Jakarta (ANTARA) - Fraksi Partai NasDem Dewan Perwakilan Rakyat (DPR) RI menyampaikan sikap mendukung pemilihan kepala daerah (pilkada) serentak dilaksanakan pada 2022-2023 atau kembali ke siklus lima tahunan.
"Pelaksanaan pemilu atau pilkada adalah kunci dari daulat rakyat.
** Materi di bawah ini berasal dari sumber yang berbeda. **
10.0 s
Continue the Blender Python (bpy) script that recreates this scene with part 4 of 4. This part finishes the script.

Tidak ada mandat sedikit pun, baik itu dari konstitusi maupun dari rakyat, yang mempersilakan pemerintah menghilangkan atau menunda proses pemilu atau pilkada," kata Ketua Fraksi Partai NasDem DPR RI Ahmad M. Ali, dalam pernyataan tertulis, di Jakarta, Senin.
Menurut dia, mandat dari rakyat untuk pemimpinnya, baik level nasional maupun daerah, berada dalam rentang lima tahunan, dan dalam masa lima tahun itu adalah hak rakyat untuk memilih kembali pemimpin atau wakil-wakilnya di lembaga-lembaga negara.
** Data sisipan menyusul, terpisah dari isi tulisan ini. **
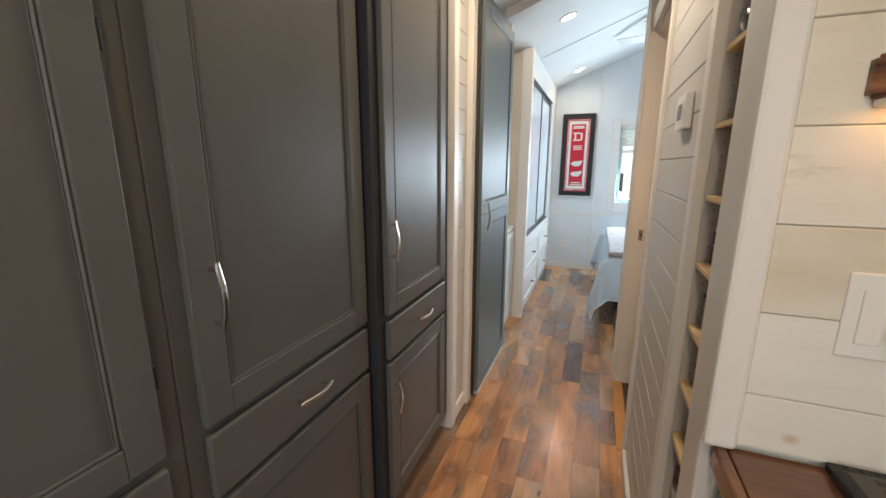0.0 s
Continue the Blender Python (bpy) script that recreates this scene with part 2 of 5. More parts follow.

Seperti diketahui, dalam Undang Undang Nomor 10/2016 tentang Pilkada, pilkada tahun 2022 dan 2023 dilakukan serentak pada 2024 bersamaan dengan Pemilu dan Pilpres.
DPR tengah menjadwalkan ulang penyelanggaraan pilkada sehingga akan kembali dinormalkan sesuai masa periode lima tahun, melalui revisi UU Pemilu.
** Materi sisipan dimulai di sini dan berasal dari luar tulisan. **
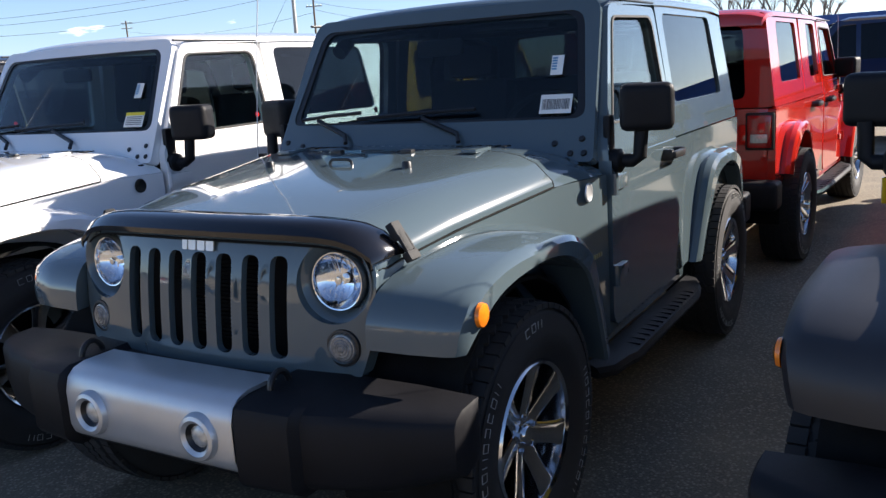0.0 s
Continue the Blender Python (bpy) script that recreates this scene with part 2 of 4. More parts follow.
def tube(points, r, n=8, bm=None, r_end=None):
    """A round bar along points."""
    bm = bm or bmesh.new()
    pts = [Vector(p) for p in points]
    rings = []
    for i, p in enumerate(pts):
        d = (pts[min(i + 1, len(pts) - 1)] - pts[max(i - 1, 0)]).normalized()
        u = d.orthogonal().normalized() if i == 0 else (rings_u - d * rings_u.dot(d)).normalized()
        rings_u = u
        w = d.cross(u)
        k = r if r_end is None else r + (r_end - r) * i / (len(pts) - 1)
        rings.append([bm.verts.new(p + (u * math.cos(a) + w * math.sin(a)) * k) for a in (2 * math.pi * j / n for j in range(n))])
    for a, b in zip(rings, rings[1:]):
        for i in range(n):
            bm.faces.new((a[i], a[(i + 1) % n], b[(i + 1) % n], b[i]))
    bm.faces.new(rings[0])
    bm.faces.new(rings[-1])
    return bm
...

Daerah yang dalam UU diatur menggelar pilkada pada 2024 dinormalkan menjadi pada 2022 karena telah melaksanakan pilkada pada 2017, demikian pula daerah yang pilkadanya 2018 akan melaksanakan pilkada lagi pada 2023.
Fraksi Partai NasDem menilai beberapa dampak dari pelaksanaan Pemilu dan Pilpres tahun 2019 secara bersamaan menjadi pelajaran berharga bagi bangsa sehingga lebih baik pilkada serentak dilaksanakan pada 2022-2023, selain demi memenuhi hak dasar rakyat.
Ali menjelaskan adanya Putusan Mahkamah Konstitusi Nomor 55/PUU-XVII/2019 yang mengubah pendiriannya soal konstitusionalitas pemilu serentak 5 kotak sebagai satu-satunya pilihan yang konstitusional, sebagaimana termuat dalam Putusan MK Nomor 14/PUU-XI/2013 (23 Januari 2014) sesungguhnya merupakan refleksi atas kompleksitas Pemilu 2019.
Pelaksanaan Pilkada Serentak 2020 dinilainya telah berjalan baik dan tidak ada persoalan stabilitas keamanan dan stabilitas pemerintahan yang terganggu sehingga menjadi tidak relevan apabila dikatakan bahwa pilkada 2022 dan 2023 mengganggu stabilitas pemerintahan nasional.
Sebaliknya, kata dia, penyatuan pemilu dan pilkada, legislatif dan eksekutif, dan terutama pilpres mengandung risiko sangat besar mengganggu stabilitas politik dan sosial serta dapat berisiko melemahkan arah berjalannya sistem demokrasi.
Pelaksanaan Pilkada Serentak pada 2024, kata dia, hanya akan membuat banyaknya pelaksana tugas (Plt) kepala daerah dan/atau penjabat kepala daerah dalam rentang waktu satu hingga dua tahun.
"Kondisi demikian berpotensi membuka celah bagi terjadinya rekayasa politik untuk mendukung kepentingan pihak tertentu dan jauh dari komitmen pelayanan bagi publik," ujarnya.
Selain itu, Ali mengingatkan akan terjadi pula penumpukan biaya yang membebani APBN, sementara sistem keuangan dan anggaran pemilu yang ada pada saat ini perlu untuk dipertahankan dan terus disempurnakan.
Ia mengatakan pemisahan pemilu dengan pilkada justru akan menciptakan iklim politik yang kondusif, sekaligus menjadi ruang pendewasaan kehidupan berbangsa dan bernegara.
Figur pilihan rakyat di daerah tidak terdistorsi oleh kepentingan pusat sehingga diferensiasi pun terjadi berdasarkan pertimbangan rasional, obyektif, dan berkualitas.
"Mari kedepankan kepentingan bangsa dan negara di atas kepentingan individu dan kelompok. Marilah berjuang, tidak sekadar untuk memenangkan ruang-ruang elektoral, tetapi juga demi meningkatnya kualitas demokrasi deliberatif bangsa ini," pungkasnya.